I don't know the story of Casanova. Which seems incredible to me. How can a person reach the fine old age of 41 and not know the tale of the world's greatest lover? But I have and I don't so Northern Ballet's Casanova was new territory for me.
I'm very glad I read the plot summary beforehand which had come about by accident really as I had time to kill on the bus on the way to the theatre. Thank goodness I did. B S had wisely printed off the synopsis and brought it to the theatre with him. Which came in handy for young friends there encountered who were far too young to do anything so dully practical as to read the story before the show started. 
It's am elaborate twisty turny plot that was surely rendered more challenging by being conveyed in the medium of dance. But they pulled it off with aplomb. To the point where I could almost see that Casanova and his rich sponsor / lover were discussing geometric cubism. (They made lots of little squares with their hands as they danced about.)
What was incredible about the ballet though was that it was created from scratch. Well, not the story obviously but the music, choreography, set, costumes, all all all didn't exist before this. What a feat. Matthew Bourne aside, I feel (probably ignorantly) that there isn't so much of this that happens these days. Hats off to them for investing so much love and money and effort and imagination into making it happen.
And the show was a marvellous spectacle. I can't say anything technical about the choreography but it seemed like a happy blend of traditional ballet with some more modern (racier!) movements. The storytelling was wonderful. The set was sleek and slidey and artful. And the costumes were proper sumptuous. 
If I'm being critical, it's not a very emotionally engaging story as I didn't really care whether the lascivious Casanova reunited with his love or got his fleshy pleasures down on paper. But this was perhaps music to the ears of the one who's just turned out a play where you don't really care about the protagonist. (I'm working on it.) But the story is as the story was and they did as empathetic a job as could possibly be done with such debauched escapades.

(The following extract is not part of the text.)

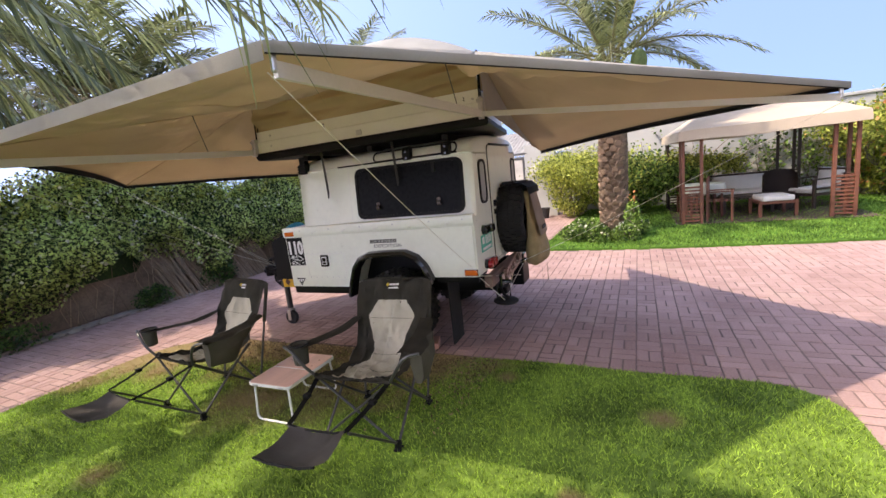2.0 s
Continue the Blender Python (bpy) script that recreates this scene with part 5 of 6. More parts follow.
dining_chair((3.84, 7.35, 0.05), 80)
dining_chair((3.42, 8.85, 0.05), 100)
tcl = thing("dining_table", "small garden table under a white cloth under the gazebo", "table", (3.62, 8.1, 0.05), 5)
for x0 in (-0.3, 0.3):
    for y0 in (-0.3, 0.3):
        part("leg", box(BM(), (x0 - 0.025, y0 - 0.025, 0), (x0 + 0.025, y0 + 0.025, 0.72), 0.004), TEAK, tcl)
part("table_top", box(BM(), (-0.36, -0.36, 0.72), (0.36, 0.36, 0.75), 0.006), TEAK, tcl)
TC = rounded(-0.375, -0.375, 0.375, 0.375, 0.06, 6)
cloth = part("tablecloth", loft(BM(), [[(x * q, y * q, 0.757) for x, y in TC] for q in (0.1, 0.97)] + [[(x * (1.0 + 0.02 * v * (1 + math.sin(9 * math.atan2(y, x)))), y * (1.0 + 0.02 * v * (1 + math.sin(9 * math.atan2(y, x)))), 0.757 - 0.22 * v) for x, y in TC] for v in (0.06, 0.5, 1.0)], caps=False), CLOTH, None, smooth=True)
tagged(cloth, "white cloth hanging over the small garden table", "tablecloth")
cloth.matrix_world = pose(3.62, 8.1, 0.05, 0, 0, 5)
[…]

For escapism and finery and spectacle and excellent music and some really wonderful dancing, seek it out. As Jim Broadbent cries partway through Baz Luhrman's wonderful Moulin Rouge, "spectacular spectacular!"
The next morning, my iPod fittingly served me the Pet Shop Boy's wonderful song, Casanova in Hell. Rufus Wainwright sings it in a particularlymarvellously dissolute way but you'll have to make do with Mr Tennant himself. None to shabby a substitute.